The Premier League is a virtual monopoly and plaything of billionaires and nation states - Everton, my team, were once known as the Merseyside Millionaires but now the Toffees are struggling to stay afloat while spending over half a billion on a magnificent new stadium that might, just might, allow us to compete a little bit better with the big boys even while knowing we'll never catch them.

Even our own gaelic games, with its imperfect county system that pits Leitrim against Mayo, Kerry against Waterford or the Dubs against Longford, could take that American notion and apply it to current structures because for fans to keep watching, you've got to make it worth their while and nobody but nobody is better than the NFL in doing that!
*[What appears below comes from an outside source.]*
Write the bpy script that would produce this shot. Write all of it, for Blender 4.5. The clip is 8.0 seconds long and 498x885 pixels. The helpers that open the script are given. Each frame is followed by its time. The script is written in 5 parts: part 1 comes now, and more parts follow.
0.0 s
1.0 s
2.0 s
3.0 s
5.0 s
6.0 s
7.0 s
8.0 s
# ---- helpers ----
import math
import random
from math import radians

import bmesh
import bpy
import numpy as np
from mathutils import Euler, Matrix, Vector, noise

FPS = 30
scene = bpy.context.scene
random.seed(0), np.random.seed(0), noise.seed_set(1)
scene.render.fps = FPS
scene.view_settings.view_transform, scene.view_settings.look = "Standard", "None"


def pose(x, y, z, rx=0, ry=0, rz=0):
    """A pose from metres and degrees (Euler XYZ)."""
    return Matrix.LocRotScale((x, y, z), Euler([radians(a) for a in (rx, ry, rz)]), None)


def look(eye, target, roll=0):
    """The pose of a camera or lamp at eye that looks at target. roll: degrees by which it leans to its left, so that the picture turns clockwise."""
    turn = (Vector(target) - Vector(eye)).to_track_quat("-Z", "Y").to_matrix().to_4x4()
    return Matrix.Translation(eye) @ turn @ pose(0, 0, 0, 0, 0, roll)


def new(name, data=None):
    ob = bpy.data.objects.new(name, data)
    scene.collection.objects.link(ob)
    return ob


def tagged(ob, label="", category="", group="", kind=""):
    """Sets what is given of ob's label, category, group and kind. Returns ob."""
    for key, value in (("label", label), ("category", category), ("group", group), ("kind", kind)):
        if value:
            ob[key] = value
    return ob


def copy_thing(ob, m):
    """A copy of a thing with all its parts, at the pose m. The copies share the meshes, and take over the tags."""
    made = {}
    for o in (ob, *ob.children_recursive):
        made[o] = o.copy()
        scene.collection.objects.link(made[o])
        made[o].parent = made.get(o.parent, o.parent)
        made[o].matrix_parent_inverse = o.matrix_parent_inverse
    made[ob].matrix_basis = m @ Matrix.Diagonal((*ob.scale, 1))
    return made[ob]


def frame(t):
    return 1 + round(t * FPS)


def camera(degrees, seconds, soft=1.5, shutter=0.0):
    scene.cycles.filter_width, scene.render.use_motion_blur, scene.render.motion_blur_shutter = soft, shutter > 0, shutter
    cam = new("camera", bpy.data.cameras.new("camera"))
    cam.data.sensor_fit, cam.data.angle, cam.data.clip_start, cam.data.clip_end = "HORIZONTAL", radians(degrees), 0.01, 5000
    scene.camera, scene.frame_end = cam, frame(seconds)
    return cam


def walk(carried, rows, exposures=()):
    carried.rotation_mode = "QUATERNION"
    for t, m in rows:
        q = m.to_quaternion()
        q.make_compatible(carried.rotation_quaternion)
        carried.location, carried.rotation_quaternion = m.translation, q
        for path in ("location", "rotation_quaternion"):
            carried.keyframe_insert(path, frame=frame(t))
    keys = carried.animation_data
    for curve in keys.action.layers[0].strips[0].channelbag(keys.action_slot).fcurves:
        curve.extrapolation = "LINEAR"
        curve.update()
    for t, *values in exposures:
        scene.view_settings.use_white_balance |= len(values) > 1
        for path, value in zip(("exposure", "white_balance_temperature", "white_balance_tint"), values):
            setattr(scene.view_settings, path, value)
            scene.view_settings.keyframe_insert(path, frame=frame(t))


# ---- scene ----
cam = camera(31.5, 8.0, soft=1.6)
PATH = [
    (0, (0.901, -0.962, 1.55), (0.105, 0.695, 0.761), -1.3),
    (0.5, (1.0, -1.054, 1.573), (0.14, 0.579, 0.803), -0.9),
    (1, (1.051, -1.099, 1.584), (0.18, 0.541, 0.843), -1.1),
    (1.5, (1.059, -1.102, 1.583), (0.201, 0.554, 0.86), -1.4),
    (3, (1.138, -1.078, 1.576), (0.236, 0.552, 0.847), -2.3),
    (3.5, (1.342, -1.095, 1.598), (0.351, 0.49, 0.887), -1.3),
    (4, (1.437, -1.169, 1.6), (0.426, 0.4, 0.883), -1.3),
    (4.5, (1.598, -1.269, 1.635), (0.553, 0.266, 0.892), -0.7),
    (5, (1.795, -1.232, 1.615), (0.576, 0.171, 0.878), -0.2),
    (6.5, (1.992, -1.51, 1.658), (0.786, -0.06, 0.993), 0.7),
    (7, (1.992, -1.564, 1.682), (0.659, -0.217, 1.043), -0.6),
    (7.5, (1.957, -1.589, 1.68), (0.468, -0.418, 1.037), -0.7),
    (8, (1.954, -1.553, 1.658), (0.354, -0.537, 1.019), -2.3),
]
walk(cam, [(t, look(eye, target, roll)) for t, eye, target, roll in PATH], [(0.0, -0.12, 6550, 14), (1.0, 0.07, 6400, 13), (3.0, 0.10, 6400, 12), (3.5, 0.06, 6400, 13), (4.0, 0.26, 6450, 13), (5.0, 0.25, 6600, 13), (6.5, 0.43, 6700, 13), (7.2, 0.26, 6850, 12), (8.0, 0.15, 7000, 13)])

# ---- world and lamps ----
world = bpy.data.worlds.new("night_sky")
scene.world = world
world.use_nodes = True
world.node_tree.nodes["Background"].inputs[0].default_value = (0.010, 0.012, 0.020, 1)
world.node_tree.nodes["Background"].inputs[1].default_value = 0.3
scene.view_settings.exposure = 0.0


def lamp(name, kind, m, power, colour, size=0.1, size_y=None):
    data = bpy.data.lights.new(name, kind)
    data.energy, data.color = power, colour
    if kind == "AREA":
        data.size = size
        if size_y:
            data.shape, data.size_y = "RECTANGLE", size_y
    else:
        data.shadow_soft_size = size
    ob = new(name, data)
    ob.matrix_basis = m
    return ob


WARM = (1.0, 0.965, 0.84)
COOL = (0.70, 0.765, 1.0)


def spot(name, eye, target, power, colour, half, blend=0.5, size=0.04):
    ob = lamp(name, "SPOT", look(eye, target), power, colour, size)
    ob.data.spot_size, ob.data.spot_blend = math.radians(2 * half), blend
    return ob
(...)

LEITRIM ROSCOMMON SEVEN BEAT EILISH TO ALL-IRELAND SENIOR CHAMPIONSHIP MEDAL

Not being the font of all knowledge, despite what I might like to think, I have to include a little “Mea Culpa” this week. A few weeks ago in the “Back to the future for Leitrim Dubs”, I said subject to correction, Eilish O’Dowd was the first Leitrim woman to win an All-Ireland Senior Championship medal. Well I was corrected but in the most polite way possible by Geraldine (Reynolds) Foster who told me that the Ballinamore woman was actually the eighth Leitrim woman to win an All-Ireland Senior title as seven Leitrim women helped Roscommon (can you believe it) win the All-Ireland title in 1978!

With no ladies football in Leitrim until the following year, Triona Moran, Peggy Guckian, Bernadette Gill, Elizabeth Gill, Geraldine Reynolds (all Drumsna) and Maeve Fallon (from the Leitrim side of the bridge in Rooskey) helped Roscommon win the All-Ireland when they beat Laois in the decider 2-3 to 0-5. In an era when there was very little organised football for Ladies, the Leitrim seven played with St Barry’s in Rooskey from 1976 to 1978 and also played for the Roscommon U16 & Minor teams during those years.

Apologies for the oversight, it was well before my time with the Observer but our history is important and only right that we acknowledge it.